§ **What you are asked to do**: Copy the records below, from the line containing "More parts follow." through the last line; leave out pictures.

------------------------------------

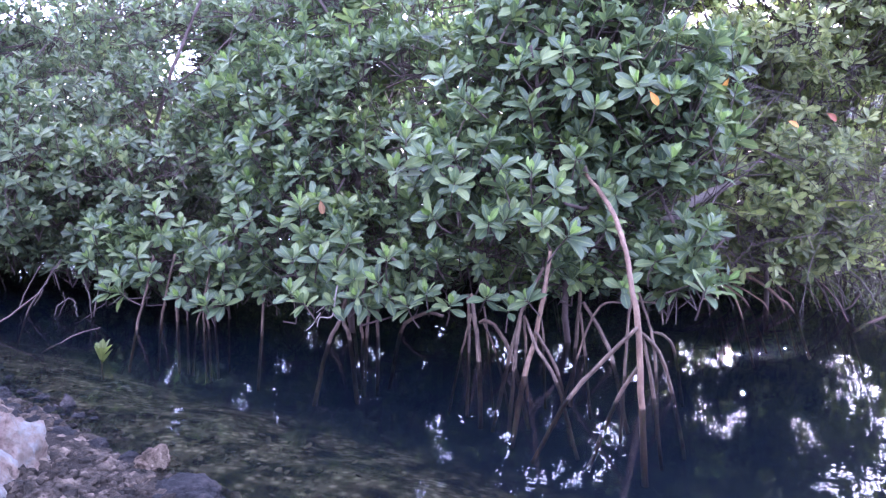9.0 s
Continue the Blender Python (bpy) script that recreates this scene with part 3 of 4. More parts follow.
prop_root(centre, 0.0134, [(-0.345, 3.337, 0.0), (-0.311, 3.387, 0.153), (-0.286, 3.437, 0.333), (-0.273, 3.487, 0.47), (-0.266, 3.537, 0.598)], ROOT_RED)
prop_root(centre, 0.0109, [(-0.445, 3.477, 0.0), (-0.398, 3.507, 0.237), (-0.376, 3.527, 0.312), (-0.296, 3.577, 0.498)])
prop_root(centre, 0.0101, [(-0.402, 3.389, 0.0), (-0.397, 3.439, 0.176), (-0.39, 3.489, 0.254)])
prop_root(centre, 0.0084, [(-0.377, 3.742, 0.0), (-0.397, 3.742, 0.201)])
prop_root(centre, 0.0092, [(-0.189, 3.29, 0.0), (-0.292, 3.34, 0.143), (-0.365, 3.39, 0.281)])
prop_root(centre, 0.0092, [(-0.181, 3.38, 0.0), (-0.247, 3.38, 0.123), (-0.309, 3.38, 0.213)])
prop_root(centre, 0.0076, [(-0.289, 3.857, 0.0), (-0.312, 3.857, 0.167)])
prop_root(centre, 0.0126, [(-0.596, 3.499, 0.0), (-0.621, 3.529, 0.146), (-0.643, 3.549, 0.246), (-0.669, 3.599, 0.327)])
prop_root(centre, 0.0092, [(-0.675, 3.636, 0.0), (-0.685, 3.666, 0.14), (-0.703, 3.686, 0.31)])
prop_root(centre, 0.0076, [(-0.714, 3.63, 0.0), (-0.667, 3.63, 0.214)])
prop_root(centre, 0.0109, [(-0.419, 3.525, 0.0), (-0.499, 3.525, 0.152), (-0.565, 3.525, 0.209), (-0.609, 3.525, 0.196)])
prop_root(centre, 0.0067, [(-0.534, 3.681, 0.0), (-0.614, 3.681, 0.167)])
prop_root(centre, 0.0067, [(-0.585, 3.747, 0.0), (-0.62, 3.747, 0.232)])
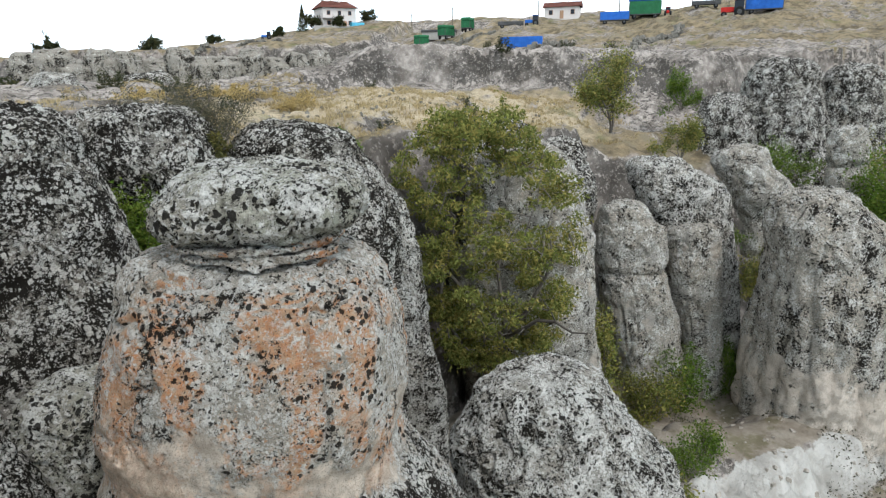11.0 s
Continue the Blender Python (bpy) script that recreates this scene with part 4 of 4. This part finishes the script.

------------------------------------

§ **Final answer**:
Continue the Blender Python (bpy) script that recreates this scene with part 3 of 4. More parts follow.
prop_root(centre, 0.0134, [(-0.345, 3.337, 0.0), (-0.311, 3.387, 0.153), (-0.286, 3.437, 0.333), (-0.273, 3.487, 0.47), (-0.266, 3.537, 0.598)], ROOT_RED)
prop_root(centre, 0.0109, [(-0.445, 3.477, 0.0), (-0.398, 3.507, 0.237), (-0.376, 3.527, 0.312), (-0.296, 3.577, 0.498)])
prop_root(centre, 0.0101, [(-0.402, 3.389, 0.0), (-0.397, 3.439, 0.176), (-0.39, 3.489, 0.254)])
prop_root(centre, 0.0084, [(-0.377, 3.742, 0.0), (-0.397, 3.742, 0.201)])
prop_root(centre, 0.0092, [(-0.189, 3.29, 0.0), (-0.292, 3.34, 0.143), (-0.365, 3.39, 0.281)])
prop_root(centre, 0.0092, [(-0.181, 3.38, 0.0), (-0.247, 3.38, 0.123), (-0.309, 3.38, 0.213)])
prop_root(centre, 0.0076, [(-0.289, 3.857, 0.0), (-0.312, 3.857, 0.167)])
prop_root(centre, 0.0126, [(-0.596, 3.499, 0.0), (-0.621, 3.529, 0.146), (-0.643, 3.549, 0.246), (-0.669, 3.599, 0.327)])
prop_root(centre, 0.0092, [(-0.675, 3.636, 0.0), (-0.685, 3.666, 0.14), (-0.703, 3.686, 0.31)])
prop_root(centre, 0.0076, [(-0.714, 3.63, 0.0), (-0.667, 3.63, 0.214)])
prop_root(centre, 0.0109, [(-0.419, 3.525, 0.0), (-0.499, 3.525, 0.152), (-0.565, 3.525, 0.209), (-0.609, 3.525, 0.196)])
prop_root(centre, 0.0067, [(-0.534, 3.681, 0.0), (-0.614, 3.681, 0.167)])
prop_root(centre, 0.0067, [(-0.585, 3.747, 0.0), (-0.62, 3.747, 0.232)])
11.0 s
Continue the Blender Python (bpy) script that recreates this scene with part 4 of 4. This part finishes the script.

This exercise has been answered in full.